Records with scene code
....................

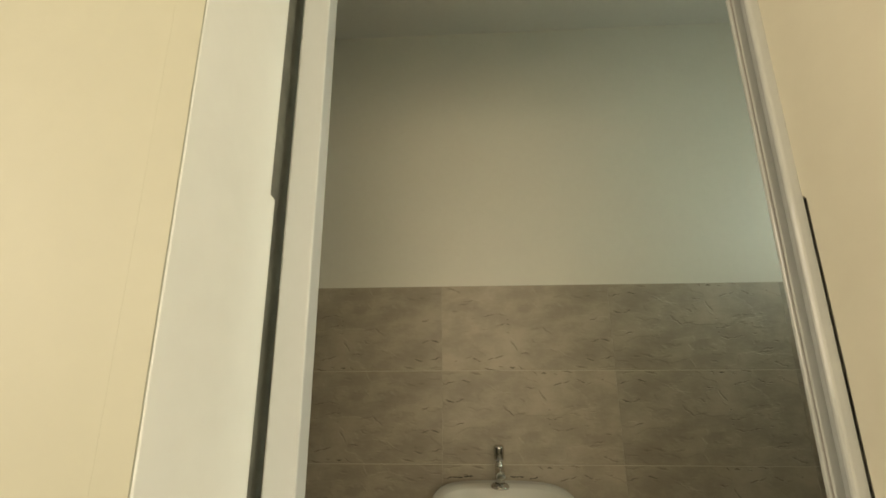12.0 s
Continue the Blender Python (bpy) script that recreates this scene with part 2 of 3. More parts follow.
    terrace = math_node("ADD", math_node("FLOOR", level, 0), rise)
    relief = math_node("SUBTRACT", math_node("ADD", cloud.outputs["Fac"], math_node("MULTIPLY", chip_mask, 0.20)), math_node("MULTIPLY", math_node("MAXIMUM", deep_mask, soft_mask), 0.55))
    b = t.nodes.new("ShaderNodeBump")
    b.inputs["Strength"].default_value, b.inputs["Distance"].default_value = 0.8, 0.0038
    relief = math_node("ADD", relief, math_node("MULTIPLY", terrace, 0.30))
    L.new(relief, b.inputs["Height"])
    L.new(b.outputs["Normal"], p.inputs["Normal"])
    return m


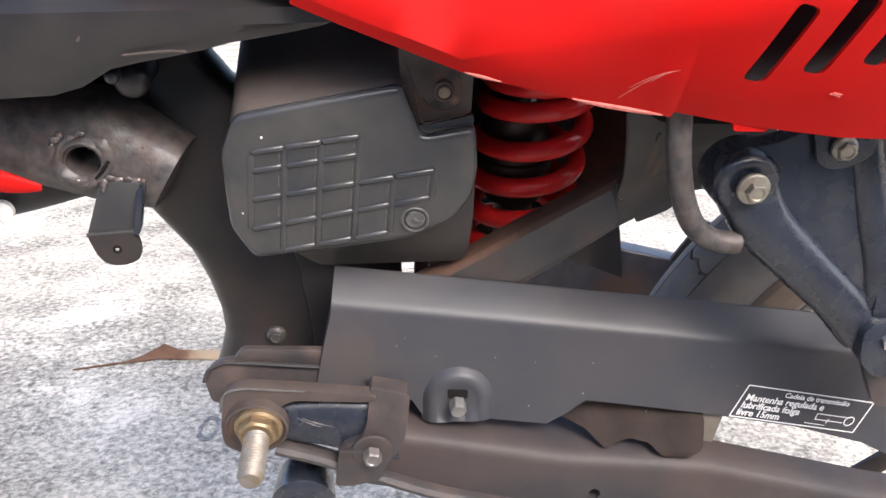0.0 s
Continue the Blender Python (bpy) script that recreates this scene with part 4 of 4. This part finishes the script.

....................

**Task brief**
Produce an exact copy of only those lines that run from the line with "More parts follow." to the final line of the records, including both; exclude images.

**Exercise solution**
Continue the Blender Python (bpy) script that recreates this scene with part 2 of 3. More parts follow.
    terrace = math_node("ADD", math_node("FLOOR", level, 0), rise)
    relief = math_node("SUBTRACT", math_node("ADD", cloud.outputs["Fac"], math_node("MULTIPLY", chip_mask, 0.20)), math_node("MULTIPLY", math_node("MAXIMUM", deep_mask, soft_mask), 0.55))
    b = t.nodes.new("ShaderNodeBump")
    b.inputs["Strength"].default_value, b.inputs["Distance"].default_value = 0.8, 0.0038
    relief = math_node("ADD", relief, math_node("MULTIPLY", terrace, 0.30))
    L.new(relief, b.inputs["Height"])
    L.new(b.outputs["Normal"], p.inputs["Normal"])
    return m


0.0 s
Continue the Blender Python (bpy) script that recreates this scene with part 4 of 4. This part finishes the script.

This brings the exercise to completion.